The driving license unit in Accra is the only recognized institution that conducts thorough examination on vehicles, for example, the lights, indicators, headlights, and backlights before the roadworthy certificate is issued but one of the most important things, which is the adjustment of headlights to the right level is not an important issue.

Many European drivers fail a vehicle examination or control test because of poor adjustment of headlights. Since the headlights are not adjusted to the right level, it creates difficulties for other motorists.

Badly adjusted headlights shine directly into the eyes of the oncoming traffic, causing partial blindness which often leads to several road accidents in Ghana.

Driving in Ghana at night or traveling at night is very dangerous because one cannot see far and foresee changes in situations. When a vehicle, such as a tipper truck or timber trailer breaks down in the middle of the road at night it's very difficult to see it. Such situations often cause serious road accidents.
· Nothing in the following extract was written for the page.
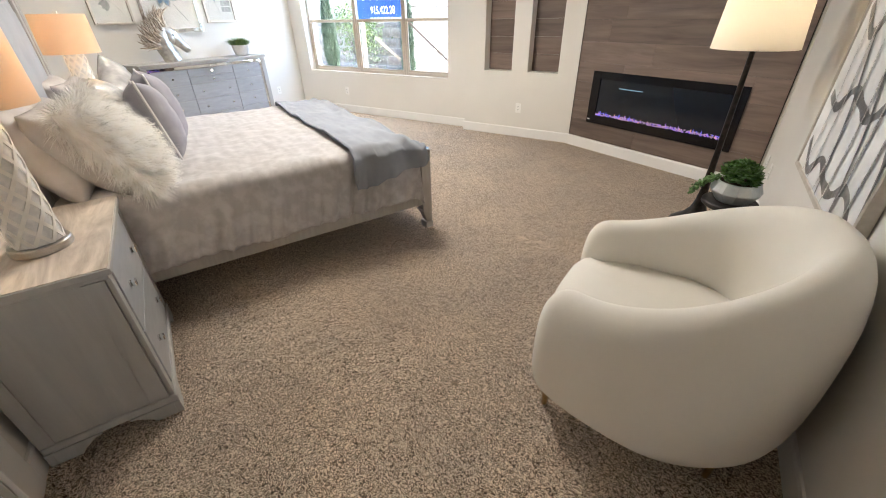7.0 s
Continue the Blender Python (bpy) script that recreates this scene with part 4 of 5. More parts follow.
def picture(y0, y1, z0, z1, fr, fw, mat_w, kind, label):
    w, h = y1 - y0, z1 - z0
    t = thing("framed_print", face_frame((-5.85, (y0 + y1) / 2, (z0 + z1) / 2), (1, 0)), label, "picture", "framed botanical prints")
    for nm, lo, hi in (("frame_side", (-w / 2, -h / 2), (-w / 2 + fw, h / 2)), ("frame_side", (w / 2 - fw, -h / 2), (w / 2, h / 2)), ("frame_rail", (-w / 2 + fw, -h / 2), (w / 2 - fw, -h / 2 + fw)), ("frame_rail", (-w / 2 + fw, h / 2 - fw), (w / 2 - fw, h / 2))):
        part(nm, box((*lo, 0.001), (*hi, 0.03), 0.004), fr, t)
    part("paper", box((-w / 2 + fw, -h / 2 + fw, 0.001), (w / 2 - fw, h / 2 - fw, 0.010)), M["mat"], t)
    fl, lf = bmesh.new(), bmesh.new()
    z = 0.0112
    if kind == 1:
        for k in range(9):
            petal(0.05, 0.10, k * 0.7, 0.075, 0.026, z + 0.0009 * k, fl)
        for k in range(7):
            petal(-0.035, 0.045, k * 0.9, 0.055, 0.02, z + 0.0009 * k, fl)
        for i in range(12):
            petal(-0.02 + 0.012 * i, -0.02 - 0.001 * i * i, -0.4 - 0.05 * i, 0.02, 0.0022, z, lf)
        for k, an in enumerate((3.4, 3.9, 4.3)):
            petal(0.0, -0.035, an, 0.11, 0.03, z + 0.0009 * k, lf)
        part("flower", fl, M["petal_dark"], t, "navy flower head", angle=10)
    elif kind == 2:
        for k in range(10):
            petal(-0.05 + 0.07 * math.cos(k * 0.63), 0.08 + 0.07 * math.sin(k * 0.63), k * 0.63, 0.15, 0.045, z + 0.0003 * k, lf)
        for k in range(9):
            petal(-0.03, 0.06, k * 0.7, 0.17, 0.045, z + 0.004 + 0.0008 * k, fl)
        for k in range(8):
            petal(-0.03, 0.06, 0.3 + k * 0.785, 0.09, 0.03, z + 0.012 + 0.0008 * k, fl)
        for i in range(14):
            petal(0.06 + 0.010 * i, -0.08 - 0.014 * i, -0.95, 0.028, 0.005, z, lf)
        part("flower", fl, M["petal"], t, "large pale blue flower", angle=10)
    else:
        for k in range(8):
            petal(-0.05, 0.05, k * 0.785, 0.065, 0.02, z + 0.0009 * k, fl)
        for i in range(9):
            petal(-0.05 + 0.006 * i, 0.0 - 0.02 * i, -1.3, 0.024, 0.003, z, lf)
        for a in range(3):
            for b in range(5):
                prism([(0.035 + 0.05 * a + dx * 0.044, 0.16 - 0.075 * b + dy * 0.06) for dx, dy in ((0, 0), (1, 0), (1, 1), (0, 1))], z, z + 0.0006 + 0.0002 * ((a + b) % 3), lf)
        part("flower", fl, M["petal"], t, "small blue flower", angle=10)
    part("foliage", lf, M["leaf_ink"], t, "grey leaves and stem", angle=10)
    g = part("glazing", box((-w / 2 + fw, -h / 2 + fw, 0.0315 if kind == 2 else 0.0262), (w / 2 - fw, h / 2 - fw, 0.0325 if kind == 2 else 0.0268)), M["glass"], t)
    g.visible_shadow = False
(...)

Part of this article is an excerpt of a previous article I wrote about deaths on Ghanaian roads, under the caption “Why night driving in Ghana is often dangerous. Reference: https://juskosave.blogspot.com/2019/02/why-night-driving-in-ghana-is-often.html

Apart from street projects without lights on Ghanaian roads, there are not enough warning signs and signals on Ghanaian roads. Yes, Ghana needs an appropriate road signs plan for the entire country if the government really cares about the number of people meeting their untimely death on our roads.

Drivers don’t even know that when approaching a school zone or places where there are activities of people such as markets, the speed limit must go down. They kill human beings instead of killing their speed.

In almost every developed country, there are speed bumps at places people live or children play to reduce the speed of drivers when at such places, there are speed bumps in Ghana to regulate the speed of drivers.

Ghanaian drivers make overtaking in sharp curves and can do 100 kilometers on roads that require 50 kilometers speed.

Once in one of my articles published on ModernGhana, I suggested: “Over-speed cameras” that have been one of the effective measures to reduce road accidents and the generating tax in developed countries, be introduced in Ghana.

Even though I am aware that drivers’ fines could be in someone’s pocket, since the Ghana government always seeks possible avenues to steal, the heavy fines to over speed offenders could reduce road accidents in the country.

Public road safety is the priority of every government in the developed world; therefore, it should be the same in Ghana. Ghanaians don’t have to beg for road safety.

The Minister for Roads and Transport, I hope you are reading this article. Ghana is not a poor country; corruption must come to an end to improve the life of the suffering masses.

We are sick and tired of writing thousands of these articles each year but since nothing significant is done, the death toll on Ghanaian roads keeps rising.